Student smokers move off campus but raise new concerns about littering

(Courtney Pedroza/DD)
The ASU-wide smoking ban enacted in August forced students who smoke to do so off campus. Now, four months later, there are concerns that Downtown students are littering in their new smoke spots. (Courtney Pedroza/DD)

Nearly four months after ASU enacted its smoke-free campus policy, student smokers are gravitating toward areas without trash cans, causing concern about littering.

Criminology and criminal justice student Ericka Davis, the city of Phoenix liaison for USGD, first brought the issue to USGD in September. The original concern was that the designated smoking areas on the map were unclear, Davis said. It appeared to students that they were allowed to smoke in the lot between Taylor Place and the Valley Youth Theatre because it is not considered ASU property. At this point in time, students were putting their cigarettes out on the ground because there wasn’t a place to put out cigarettes.

ASU police aides began asking student who chose to stand on the sidewalk behind Taylor Place to put out their cigarettes or relocate because, technically speaking, the sidewalk is ASU’s and the empty lot belongs to Phoenix, police officials said.

“What is the difference between standing over here,” Davis said while gesturing to the sidewalk, “and standing on the dirt?”

Some students began to comply, but the littering issue was still in the air.

“People would leave their butts here and it would rain and they would all rise up here and be on the sidewalk,” Davis said. “That’s disgusting. It’s disgusting to a non-smoker and a smoker.”

There have been no citations for littering since the no-smoking policy went into effect, ASU Police Commander Christopher Speranza said. This was not because the no-smoke policy is peer-enforced, as an ASU officer can issue a citation to any citizen.

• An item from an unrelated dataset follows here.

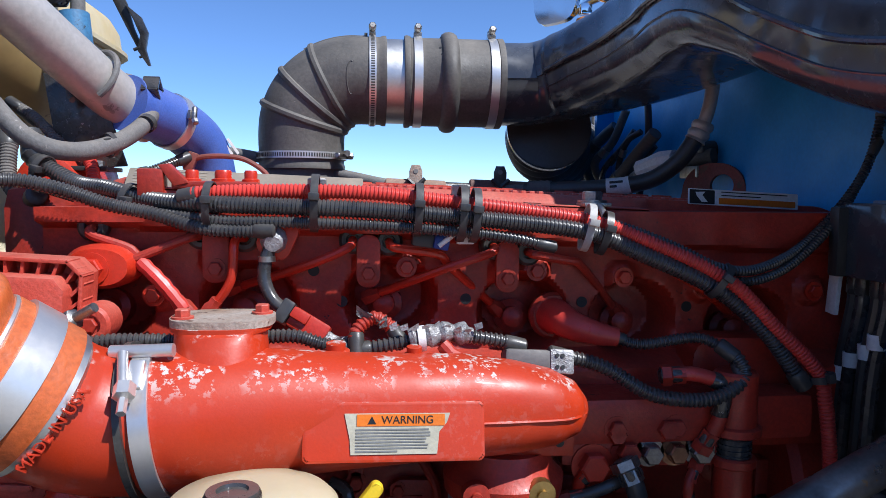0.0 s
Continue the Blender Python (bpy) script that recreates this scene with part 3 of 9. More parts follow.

USGD Vice President of Services Marcus Dudas was concerned for students’ financial situations should they be fined for littering and decided that it would be good to invest in something that would allow students to put their cigarette butts out responsibly.

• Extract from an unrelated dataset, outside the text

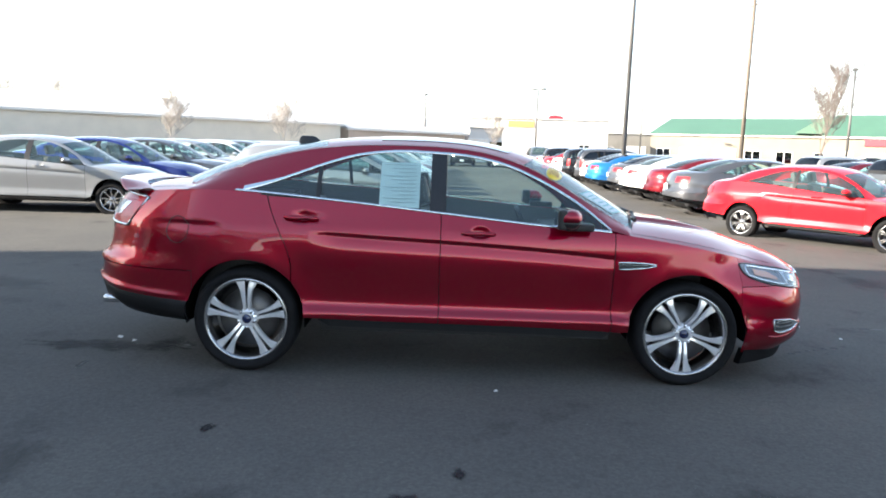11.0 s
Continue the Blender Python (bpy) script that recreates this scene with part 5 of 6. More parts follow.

“We saw a need for something to be done, but word got around and we ended up not having to do anything,” Dudas said. “Somebody put those odd-looking vases out there.”

Those “odd-looking vases” are called Smokers’ Oases and they were originally placed next to the sidewalk by Taylor Place, which reduced the litter at first. But they are now having less of an effect because they were moved to the center of the empty lot and, according to Davis, students are not fond of smoking in the middle of the lot.

It is unclear whether ASU or the city of Phoenix put them in the center of the empty lot.

“They’ve already exiled us enough. They are trying to push us even farther away, so now (standing on the sidewalk) is more of a rebellious thing,” Davis said. “They are treating adults that want to smoke like 5-year-olds.”

Nonprofit leadership and management junior Alex Milliken said students would be happier if ASU gave smokers a designated area.

“I don’t smoke on campus because I totally understand that people don’t want my chimney blowing in their faces, but we’re part of the student body too,” Milliken said.

Students would be more willing to smoke near the cigarette urns if benches and plants surrounded them, Milliken said. People don’t want to sit on a concrete slab in the middle of an empty lot, which is where the oases are.

However, journalism sophomore Johana Soto, a non-smoker, said it’s students who smoke who should make the effort.

“Those outdoor ashtray things are right there. I get that people that smoke want to sit comfortably, but really, if those things are there and they aren’t using them, they are just being lazy and maybe they should be fined,” Soto said. “They clearly aren’t worried about getting in trouble for littering if they aren’t using what has been given to them.”